Material:
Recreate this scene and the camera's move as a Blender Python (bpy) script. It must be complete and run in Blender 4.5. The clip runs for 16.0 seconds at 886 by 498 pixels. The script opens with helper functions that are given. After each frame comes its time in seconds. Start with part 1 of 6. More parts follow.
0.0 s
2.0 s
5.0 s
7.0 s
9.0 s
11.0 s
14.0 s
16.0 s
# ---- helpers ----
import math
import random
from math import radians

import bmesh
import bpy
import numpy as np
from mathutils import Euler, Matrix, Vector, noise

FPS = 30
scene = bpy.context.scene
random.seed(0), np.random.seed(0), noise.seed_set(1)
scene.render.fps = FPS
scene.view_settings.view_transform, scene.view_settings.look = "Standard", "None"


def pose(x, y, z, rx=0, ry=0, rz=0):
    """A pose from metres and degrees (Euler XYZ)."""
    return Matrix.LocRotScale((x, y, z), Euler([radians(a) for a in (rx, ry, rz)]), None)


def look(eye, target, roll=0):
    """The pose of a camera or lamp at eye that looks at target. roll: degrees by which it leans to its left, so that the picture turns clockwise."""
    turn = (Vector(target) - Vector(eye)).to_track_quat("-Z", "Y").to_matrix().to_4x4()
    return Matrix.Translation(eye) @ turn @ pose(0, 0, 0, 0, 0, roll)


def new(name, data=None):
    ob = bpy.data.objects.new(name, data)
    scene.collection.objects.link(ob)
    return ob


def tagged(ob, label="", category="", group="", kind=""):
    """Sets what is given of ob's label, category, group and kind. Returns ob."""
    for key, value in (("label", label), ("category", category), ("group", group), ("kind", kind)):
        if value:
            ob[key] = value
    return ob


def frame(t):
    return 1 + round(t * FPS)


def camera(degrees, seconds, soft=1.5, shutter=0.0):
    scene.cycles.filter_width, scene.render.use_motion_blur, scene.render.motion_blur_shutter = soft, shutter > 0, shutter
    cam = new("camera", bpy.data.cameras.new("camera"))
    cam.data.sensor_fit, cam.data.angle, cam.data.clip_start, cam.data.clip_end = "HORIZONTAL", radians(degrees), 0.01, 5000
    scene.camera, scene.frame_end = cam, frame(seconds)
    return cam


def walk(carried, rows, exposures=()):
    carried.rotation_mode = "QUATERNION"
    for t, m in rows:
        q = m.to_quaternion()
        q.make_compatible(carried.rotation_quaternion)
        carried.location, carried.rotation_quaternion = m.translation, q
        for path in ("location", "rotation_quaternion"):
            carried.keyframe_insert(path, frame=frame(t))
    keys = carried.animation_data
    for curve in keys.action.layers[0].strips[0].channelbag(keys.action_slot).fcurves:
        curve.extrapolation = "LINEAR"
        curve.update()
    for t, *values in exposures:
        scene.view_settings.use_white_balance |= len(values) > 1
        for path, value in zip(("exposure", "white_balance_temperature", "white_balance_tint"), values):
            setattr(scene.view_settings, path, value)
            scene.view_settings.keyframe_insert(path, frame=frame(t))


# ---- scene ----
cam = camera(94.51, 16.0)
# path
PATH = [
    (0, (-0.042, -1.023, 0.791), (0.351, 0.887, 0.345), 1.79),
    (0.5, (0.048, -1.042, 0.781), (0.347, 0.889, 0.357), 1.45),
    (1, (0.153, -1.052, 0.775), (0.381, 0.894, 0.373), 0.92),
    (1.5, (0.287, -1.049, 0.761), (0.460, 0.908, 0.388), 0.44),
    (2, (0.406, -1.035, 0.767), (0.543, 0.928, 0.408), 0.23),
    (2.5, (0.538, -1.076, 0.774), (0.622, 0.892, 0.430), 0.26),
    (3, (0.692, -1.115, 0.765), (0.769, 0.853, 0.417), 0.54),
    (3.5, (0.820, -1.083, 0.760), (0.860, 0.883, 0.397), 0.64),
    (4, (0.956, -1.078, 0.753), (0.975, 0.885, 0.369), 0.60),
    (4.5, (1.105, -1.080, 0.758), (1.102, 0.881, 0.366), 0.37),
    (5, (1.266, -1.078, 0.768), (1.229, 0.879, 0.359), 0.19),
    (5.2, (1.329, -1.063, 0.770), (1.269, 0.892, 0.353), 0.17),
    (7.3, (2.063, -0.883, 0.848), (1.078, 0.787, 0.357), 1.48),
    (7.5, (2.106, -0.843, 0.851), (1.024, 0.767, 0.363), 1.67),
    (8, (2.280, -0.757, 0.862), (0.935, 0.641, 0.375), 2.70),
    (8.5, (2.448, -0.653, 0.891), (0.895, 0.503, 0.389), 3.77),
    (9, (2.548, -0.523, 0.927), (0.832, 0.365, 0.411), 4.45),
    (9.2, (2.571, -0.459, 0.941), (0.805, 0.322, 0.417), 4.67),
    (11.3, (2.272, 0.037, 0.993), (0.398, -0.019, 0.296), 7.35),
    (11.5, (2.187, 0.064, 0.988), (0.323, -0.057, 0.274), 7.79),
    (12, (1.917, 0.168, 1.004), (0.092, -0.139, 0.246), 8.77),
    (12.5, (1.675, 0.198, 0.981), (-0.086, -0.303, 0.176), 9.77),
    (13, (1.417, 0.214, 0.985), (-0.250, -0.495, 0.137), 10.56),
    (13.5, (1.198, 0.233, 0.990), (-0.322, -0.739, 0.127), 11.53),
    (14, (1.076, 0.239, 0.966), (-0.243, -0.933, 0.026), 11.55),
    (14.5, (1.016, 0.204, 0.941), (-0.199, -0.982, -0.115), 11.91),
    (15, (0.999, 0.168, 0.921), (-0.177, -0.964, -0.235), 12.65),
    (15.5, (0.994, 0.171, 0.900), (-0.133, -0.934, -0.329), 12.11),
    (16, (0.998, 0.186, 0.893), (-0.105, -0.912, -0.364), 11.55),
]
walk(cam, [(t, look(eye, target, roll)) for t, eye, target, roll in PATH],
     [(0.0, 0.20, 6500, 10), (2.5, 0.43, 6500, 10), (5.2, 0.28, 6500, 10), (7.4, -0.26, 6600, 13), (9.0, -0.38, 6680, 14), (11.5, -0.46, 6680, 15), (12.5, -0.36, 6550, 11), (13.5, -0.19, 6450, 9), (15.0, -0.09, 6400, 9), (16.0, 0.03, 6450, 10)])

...

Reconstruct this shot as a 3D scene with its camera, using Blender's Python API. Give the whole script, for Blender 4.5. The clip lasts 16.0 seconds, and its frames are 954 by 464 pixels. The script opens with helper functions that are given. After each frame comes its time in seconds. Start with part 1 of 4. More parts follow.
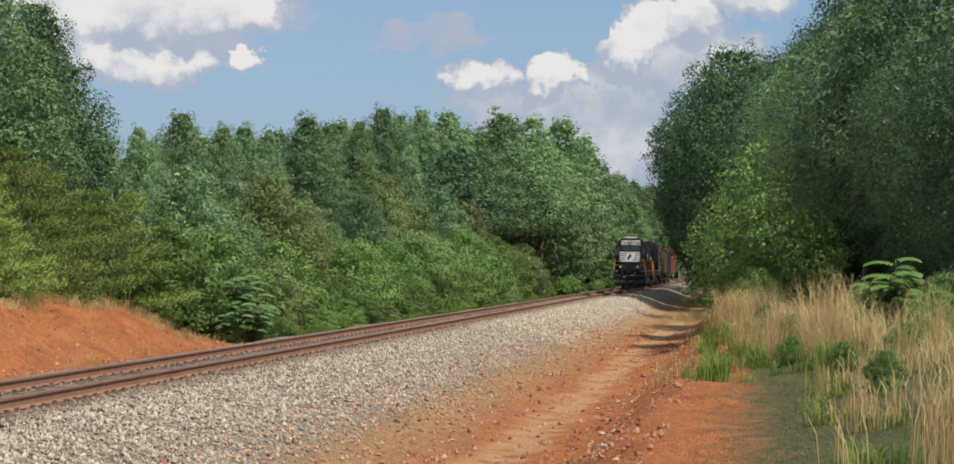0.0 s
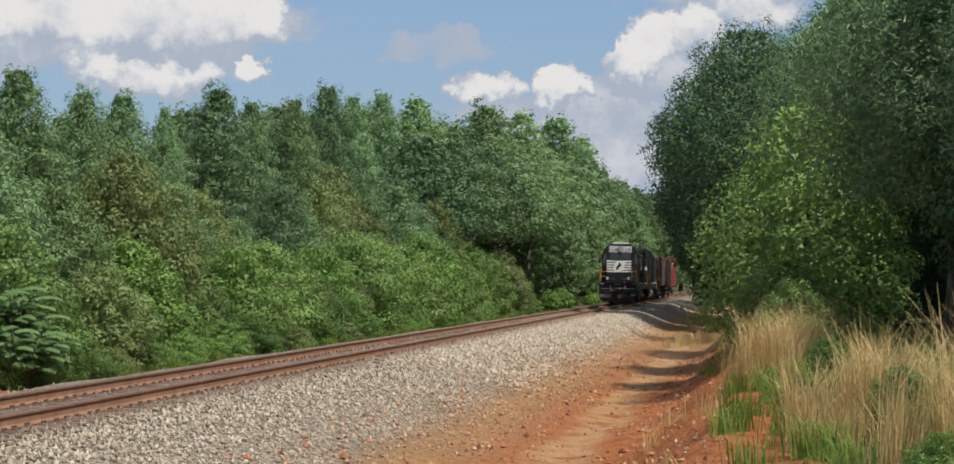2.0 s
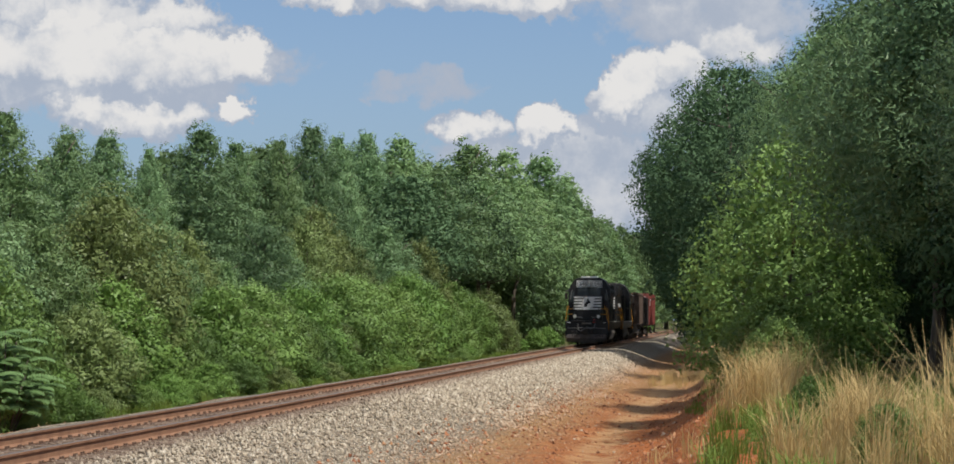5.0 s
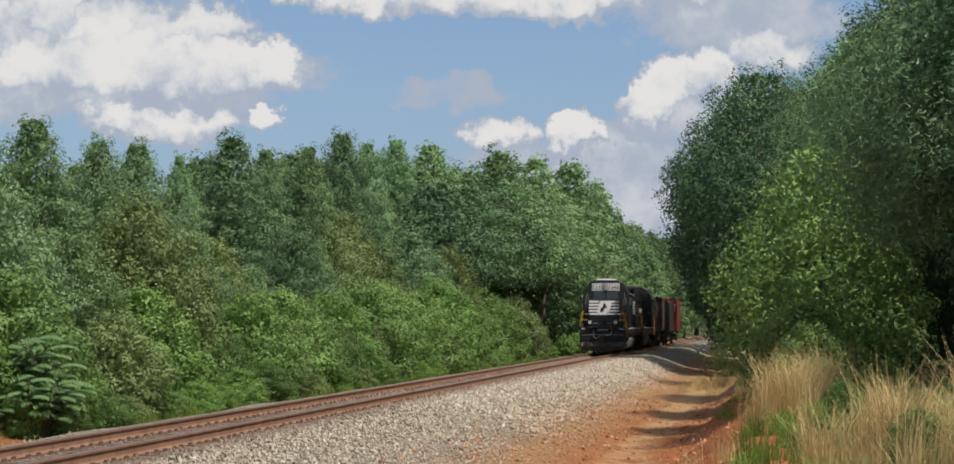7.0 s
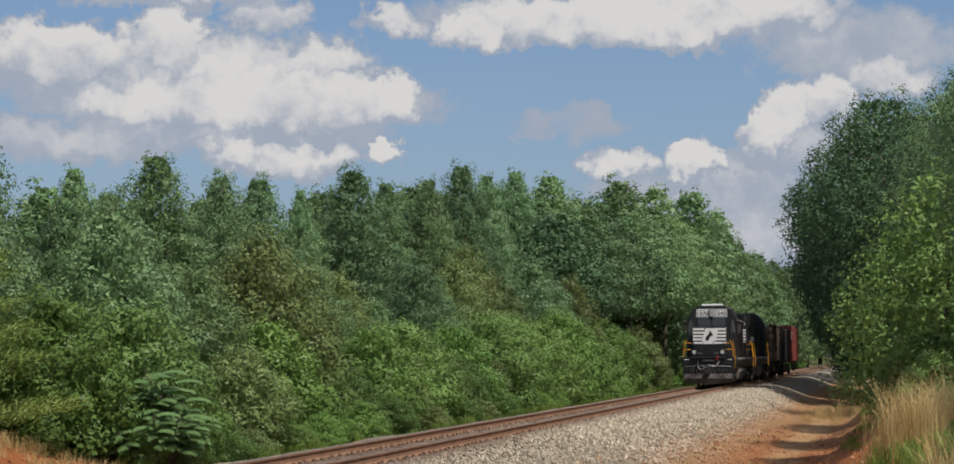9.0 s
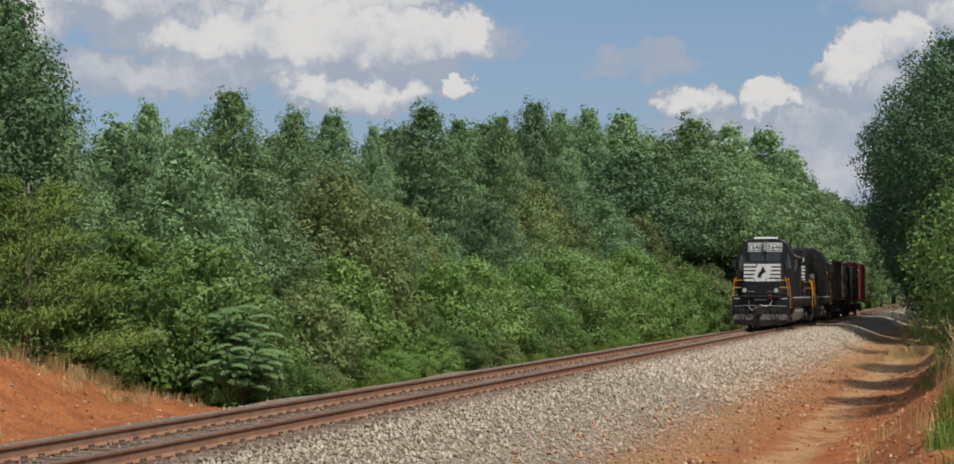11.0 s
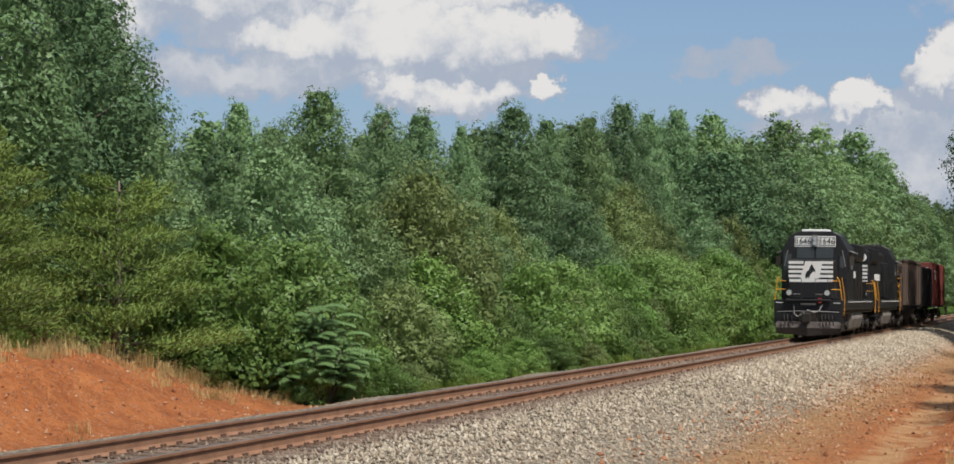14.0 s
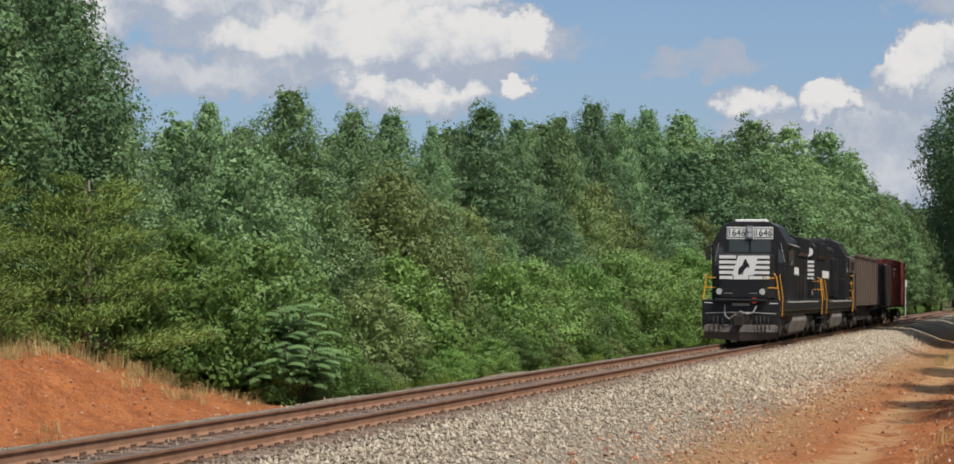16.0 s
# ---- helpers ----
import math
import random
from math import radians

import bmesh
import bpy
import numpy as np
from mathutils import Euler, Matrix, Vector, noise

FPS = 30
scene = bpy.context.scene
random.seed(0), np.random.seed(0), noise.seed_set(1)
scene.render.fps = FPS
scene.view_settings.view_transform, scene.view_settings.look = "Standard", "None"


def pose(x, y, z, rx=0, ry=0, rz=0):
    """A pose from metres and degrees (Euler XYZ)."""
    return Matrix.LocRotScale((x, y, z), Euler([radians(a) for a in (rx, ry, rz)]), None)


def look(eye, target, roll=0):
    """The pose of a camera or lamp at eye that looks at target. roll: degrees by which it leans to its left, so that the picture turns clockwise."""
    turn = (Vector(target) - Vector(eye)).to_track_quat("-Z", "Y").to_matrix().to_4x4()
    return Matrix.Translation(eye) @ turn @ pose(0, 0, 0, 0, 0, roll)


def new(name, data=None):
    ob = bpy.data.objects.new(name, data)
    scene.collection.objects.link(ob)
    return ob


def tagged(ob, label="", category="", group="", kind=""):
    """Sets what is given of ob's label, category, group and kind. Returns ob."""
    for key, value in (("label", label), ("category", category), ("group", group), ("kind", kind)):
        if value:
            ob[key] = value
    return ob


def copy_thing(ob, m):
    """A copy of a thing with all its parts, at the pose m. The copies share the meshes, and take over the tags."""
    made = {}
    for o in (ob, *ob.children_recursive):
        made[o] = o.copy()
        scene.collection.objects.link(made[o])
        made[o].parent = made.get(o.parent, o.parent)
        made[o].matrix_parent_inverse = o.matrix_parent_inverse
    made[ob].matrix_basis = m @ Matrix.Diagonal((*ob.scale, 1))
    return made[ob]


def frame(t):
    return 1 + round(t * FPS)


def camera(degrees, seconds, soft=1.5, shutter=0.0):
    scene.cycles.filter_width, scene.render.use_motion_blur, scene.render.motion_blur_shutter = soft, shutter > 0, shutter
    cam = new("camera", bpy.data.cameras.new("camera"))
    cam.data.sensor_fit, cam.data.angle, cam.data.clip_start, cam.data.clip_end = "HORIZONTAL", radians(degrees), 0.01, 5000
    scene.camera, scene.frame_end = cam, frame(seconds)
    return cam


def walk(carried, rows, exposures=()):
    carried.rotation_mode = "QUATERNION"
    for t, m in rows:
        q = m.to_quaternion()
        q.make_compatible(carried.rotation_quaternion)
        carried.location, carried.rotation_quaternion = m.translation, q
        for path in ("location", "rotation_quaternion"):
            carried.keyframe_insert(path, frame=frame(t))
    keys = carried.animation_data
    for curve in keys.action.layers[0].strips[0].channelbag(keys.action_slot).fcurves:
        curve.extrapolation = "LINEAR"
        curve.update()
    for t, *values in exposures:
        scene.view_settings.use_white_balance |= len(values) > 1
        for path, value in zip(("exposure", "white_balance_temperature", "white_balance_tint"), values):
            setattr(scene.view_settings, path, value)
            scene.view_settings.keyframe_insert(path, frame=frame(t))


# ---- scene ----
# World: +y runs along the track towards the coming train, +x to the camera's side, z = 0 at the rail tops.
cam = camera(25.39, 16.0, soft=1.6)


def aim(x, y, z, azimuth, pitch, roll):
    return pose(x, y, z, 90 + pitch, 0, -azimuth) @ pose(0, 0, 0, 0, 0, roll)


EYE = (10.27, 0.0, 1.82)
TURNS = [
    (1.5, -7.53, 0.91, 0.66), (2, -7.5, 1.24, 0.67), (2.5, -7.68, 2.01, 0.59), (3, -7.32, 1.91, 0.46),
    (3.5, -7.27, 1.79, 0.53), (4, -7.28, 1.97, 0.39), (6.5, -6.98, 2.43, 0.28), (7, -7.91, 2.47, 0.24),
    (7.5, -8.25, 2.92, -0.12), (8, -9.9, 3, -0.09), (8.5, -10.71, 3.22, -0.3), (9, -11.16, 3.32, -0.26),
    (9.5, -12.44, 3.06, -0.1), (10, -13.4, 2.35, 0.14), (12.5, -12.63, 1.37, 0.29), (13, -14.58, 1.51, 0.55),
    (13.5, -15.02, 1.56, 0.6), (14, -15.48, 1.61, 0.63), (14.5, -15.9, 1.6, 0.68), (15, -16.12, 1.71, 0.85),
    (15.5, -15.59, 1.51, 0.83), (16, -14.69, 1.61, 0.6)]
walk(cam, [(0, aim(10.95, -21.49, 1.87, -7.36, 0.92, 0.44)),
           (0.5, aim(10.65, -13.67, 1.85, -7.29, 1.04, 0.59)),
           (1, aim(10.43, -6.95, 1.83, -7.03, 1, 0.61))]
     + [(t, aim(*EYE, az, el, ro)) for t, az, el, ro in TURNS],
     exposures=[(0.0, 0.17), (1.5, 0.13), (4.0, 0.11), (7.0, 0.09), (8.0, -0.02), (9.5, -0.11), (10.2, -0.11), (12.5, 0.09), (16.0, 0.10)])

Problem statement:
Give the number of lines above that hold the word "After", and nothing more.

Finished answer:
2